Mediums: Painting, Sculpture

Damien Hirst, also known as Britain's wealthiest living artist, has become a celebrity in his own right. With art collector Charles Saatchi on his team, money as his ally, death as his subject, and spectacle as his operation, it is no wonder that he is internationally recognized and often scrutinized. He suspends sharks in formaldehyde, lets cow heads rot to feed maggots, encrusts human skulls in diamonds, and paints the most expensive dots known to mankind. Not only does his work find ways to occupy all of Gagosian Gallery's international locations simultaneously, but they also manage to attract viewers and sell.

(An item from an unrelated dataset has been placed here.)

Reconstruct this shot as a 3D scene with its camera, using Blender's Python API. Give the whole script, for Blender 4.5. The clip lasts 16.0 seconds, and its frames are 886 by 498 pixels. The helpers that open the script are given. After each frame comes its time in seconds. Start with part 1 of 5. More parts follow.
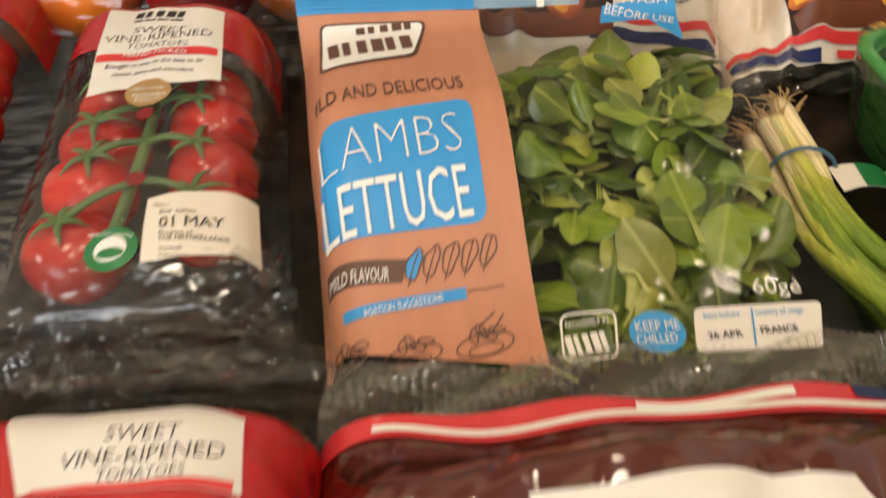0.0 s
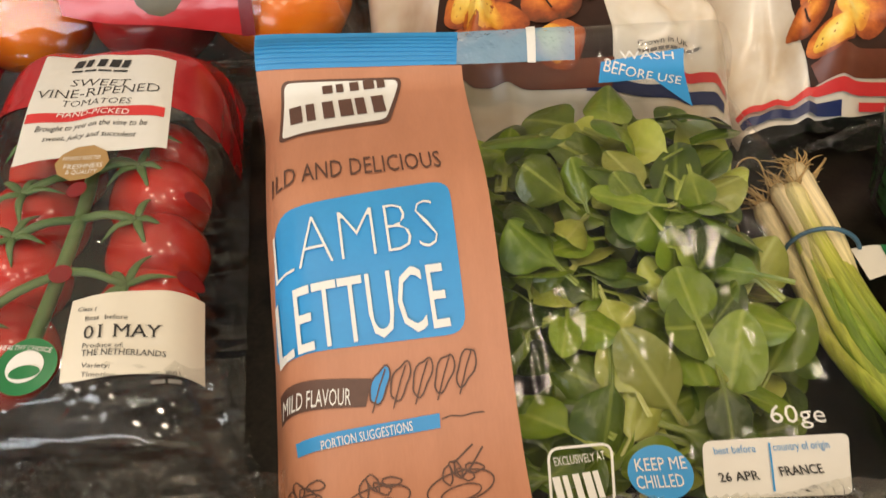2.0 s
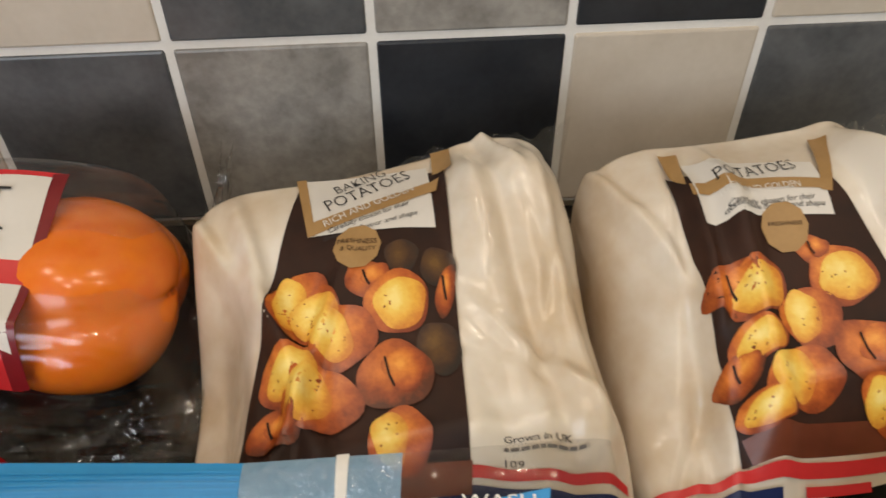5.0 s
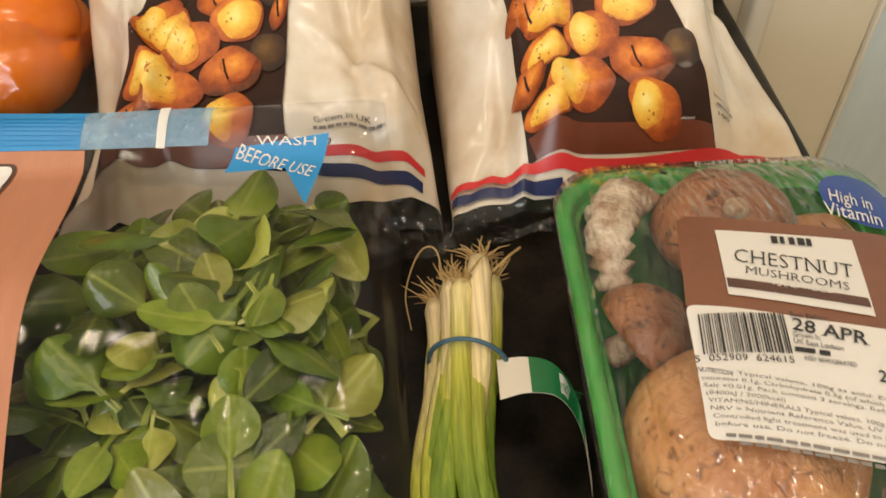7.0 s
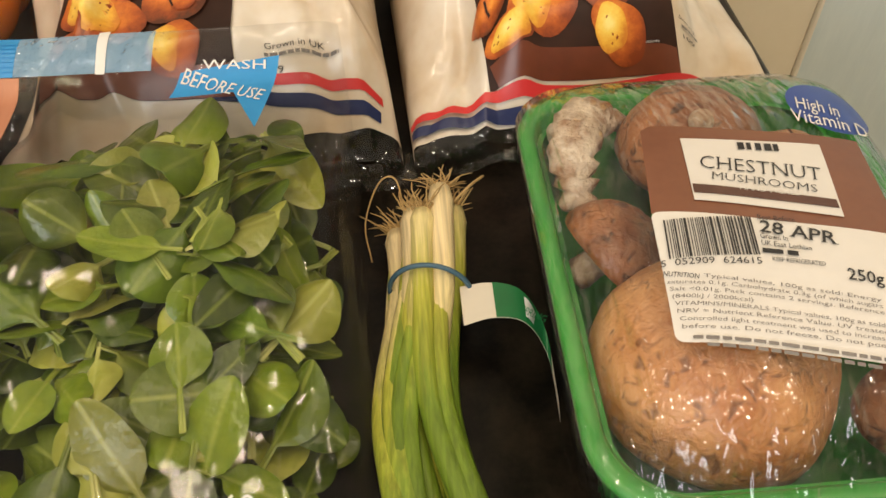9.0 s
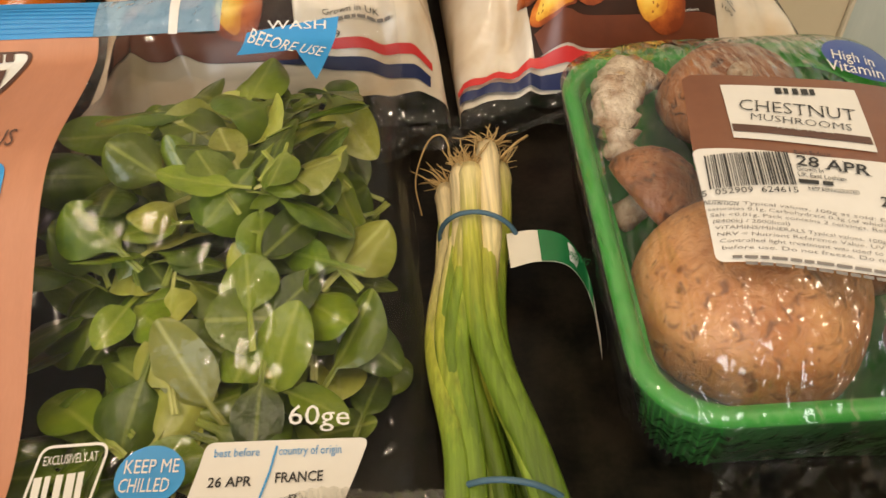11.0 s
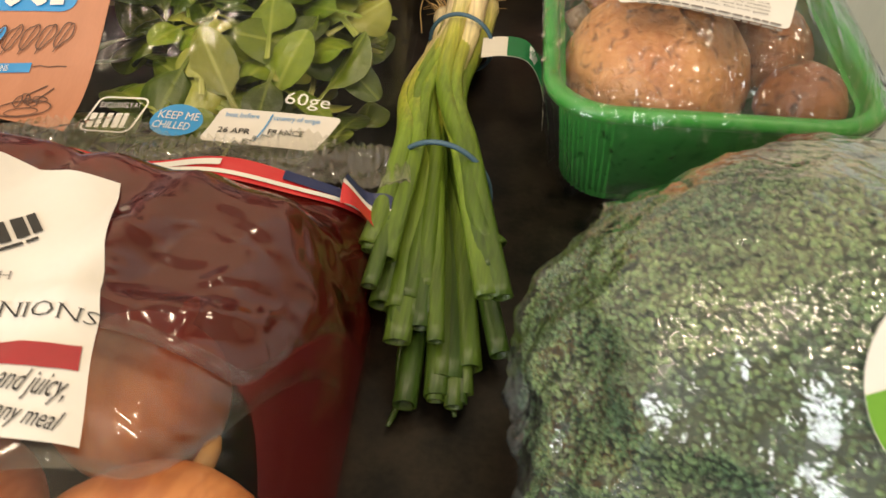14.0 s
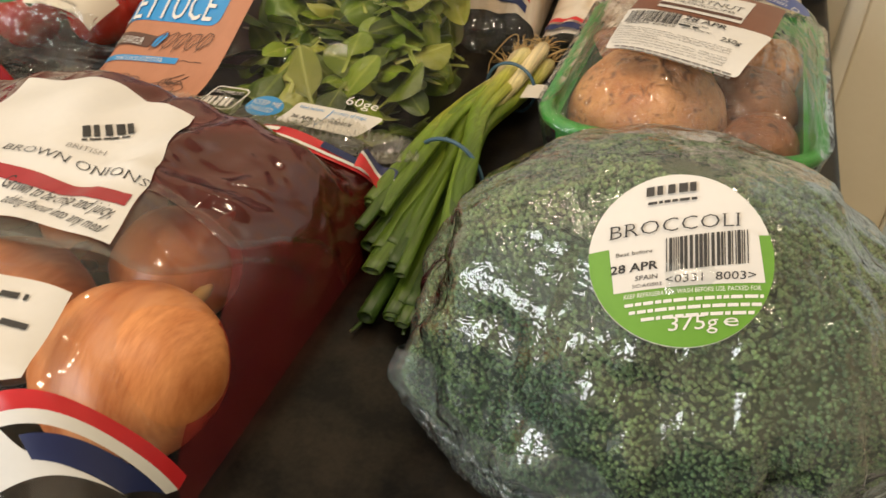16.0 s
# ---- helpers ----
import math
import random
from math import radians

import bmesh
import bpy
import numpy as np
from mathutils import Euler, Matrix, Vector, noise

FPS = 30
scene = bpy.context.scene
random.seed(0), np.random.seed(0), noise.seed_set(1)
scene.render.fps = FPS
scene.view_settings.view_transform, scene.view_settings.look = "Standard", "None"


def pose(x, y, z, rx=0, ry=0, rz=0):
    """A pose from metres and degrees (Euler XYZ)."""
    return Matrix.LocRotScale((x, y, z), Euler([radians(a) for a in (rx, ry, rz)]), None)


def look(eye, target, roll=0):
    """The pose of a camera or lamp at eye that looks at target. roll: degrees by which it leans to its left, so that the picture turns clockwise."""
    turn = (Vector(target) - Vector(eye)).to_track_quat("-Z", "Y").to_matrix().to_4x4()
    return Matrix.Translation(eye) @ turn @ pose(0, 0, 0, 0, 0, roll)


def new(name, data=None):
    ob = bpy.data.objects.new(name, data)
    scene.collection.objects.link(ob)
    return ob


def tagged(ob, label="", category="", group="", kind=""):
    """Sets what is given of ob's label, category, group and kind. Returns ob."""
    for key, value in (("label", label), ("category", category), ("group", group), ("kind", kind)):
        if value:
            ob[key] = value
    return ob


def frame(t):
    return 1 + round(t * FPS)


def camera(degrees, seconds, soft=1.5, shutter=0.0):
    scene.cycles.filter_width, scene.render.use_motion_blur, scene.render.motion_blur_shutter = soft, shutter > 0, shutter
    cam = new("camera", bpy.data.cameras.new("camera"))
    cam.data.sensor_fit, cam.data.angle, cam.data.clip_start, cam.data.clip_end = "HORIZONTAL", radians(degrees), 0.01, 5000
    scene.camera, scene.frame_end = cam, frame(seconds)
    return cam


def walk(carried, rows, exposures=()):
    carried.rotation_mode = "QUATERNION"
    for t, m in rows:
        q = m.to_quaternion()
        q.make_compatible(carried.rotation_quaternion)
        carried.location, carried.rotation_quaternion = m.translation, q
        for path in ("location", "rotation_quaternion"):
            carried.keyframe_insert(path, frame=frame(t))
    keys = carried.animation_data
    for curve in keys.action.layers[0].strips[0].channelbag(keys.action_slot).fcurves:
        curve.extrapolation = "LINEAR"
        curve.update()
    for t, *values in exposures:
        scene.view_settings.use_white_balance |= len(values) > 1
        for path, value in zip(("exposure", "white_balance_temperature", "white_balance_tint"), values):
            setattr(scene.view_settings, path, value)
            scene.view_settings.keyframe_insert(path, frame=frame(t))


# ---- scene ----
cam = camera(60.1, 16.0, shutter=0.5)
PATH = [
    (0, (0.009, 0.025, 0.271), (0.104, 1.434, -1.145), -1.6),
    (0.5, (0.02, 0.079, 0.272), (0.129, 1.483, -1.148), -0.9),
    (1, (0.018, 0.083, 0.275), (0.146, 1.47, -1.161), -0.0),
    (1.5, (0.019, 0.081, 0.273), (0.144, 1.462, -1.168), -0.1),
    (2, (0.022, 0.089, 0.274), (0.132, 1.462, -1.177), -0.5),
    (2.5, (0.025, 0.125, 0.292), (0.123, 1.502, -1.155), -0.7),
    (3, (0.034, 0.228, 0.317), (0.124, 1.601, -1.135), -0.7),
    (3.5, (0.048, 0.275, 0.314), (0.16, 1.671, -1.113), 0.0),
    (6, (0.17, 0.196, 0.319), (0.199, 1.678, -1.024), -1.9),
    (6.5, (0.195, 0.144, 0.291), (0.172, 1.567, -1.115), -2.8),
    (7, (0.208, 0.131, 0.281), (0.197, 1.501, -1.176), -3.1),
    (7.5, (0.213, 0.124, 0.275), (0.225, 1.473, -1.201), -3.3),
    (8, (0.215, 0.125, 0.265), (0.273, 1.451, -1.23), -2.3),
    (10.5, (0.205, 0.107, 0.257), (0.246, 1.42, -1.25), -2.4),
    (11, (0.202, 0.094, 0.256), (0.184, 1.431, -1.231), -4.1),
    (11.5, (0.194, 0.093, 0.258), (0.204, 1.407, -1.25), -2.6),
    (12, (0.195, 0.09, 0.258), (0.192, 1.406, -1.247), -2.9),
    (12.5, (0.193, 0.082, 0.262), (0.184, 1.406, -1.237), -2.5),
    (13, (0.202, 0.049, 0.26), (0.138, 1.394, -1.219), -2.2),
    (13.5, (0.221, -0.016, 0.233), (0.146, 1.359, -1.217), 1.4),
    (14, (0.239, -0.044, 0.227), (0.112, 1.349, -1.202), 0.8),
    (14.5, (0.254, -0.063, 0.22), (0.117, 1.401, -1.136), 0.5),
    (15, (0.267, -0.087, 0.22), (0.008, 1.423, -1.066), -0.7),
    (15.5, (0.311, -0.111, 0.229), (-0.122, 1.396, -1.013), -0.5),
    (16, (0.329, -0.119, 0.233), (-0.219, 1.36, -0.996), -0.1),
]
walk(cam, [(t, look(eye, target, roll)) for t, eye, target, roll in PATH], [(0, -0.15, 6350, 10), (2.0, -0.18, 6250, 10), (2.5, -0.30, 6100, 10), (3.3, -0.56, 6000, 10), (6.0, -0.52, 6000, 10), (7.4, -0.14, 6400, 10), (12.5, -0.08, 6500, 10), (13.5, 0.04, 6500, 10), (15.0, -0.10, 6500, 10), (16.0, -0.20, 6400, 10)])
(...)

Some claim that Hirst has engineered an entirely new way of making art; we say that maybe he has just found an engaging way to make things in the name thereof. Despite the controversial nature of his work, his notoriety has gotten him collaborations with companies like Levi's, Swizz Beatz, and Alexander McQueen. He's redefined the role of an artist as a celebrity, and love him or hate him, he's not going anywhere.

Terry Richardson

Medium: Photography

Some photographers capture the underbelly of society, others snap fleeting moments that go unnoticed by most civilian eyes; maybe Uncle Terry does both. However, Richardson most certainly does not take up the benign or unspectacular as his subject—it is quite the opposite. His career is built on a foundation of celebrity star power and how he depicts those with fame. We know it, you know it, he knows it.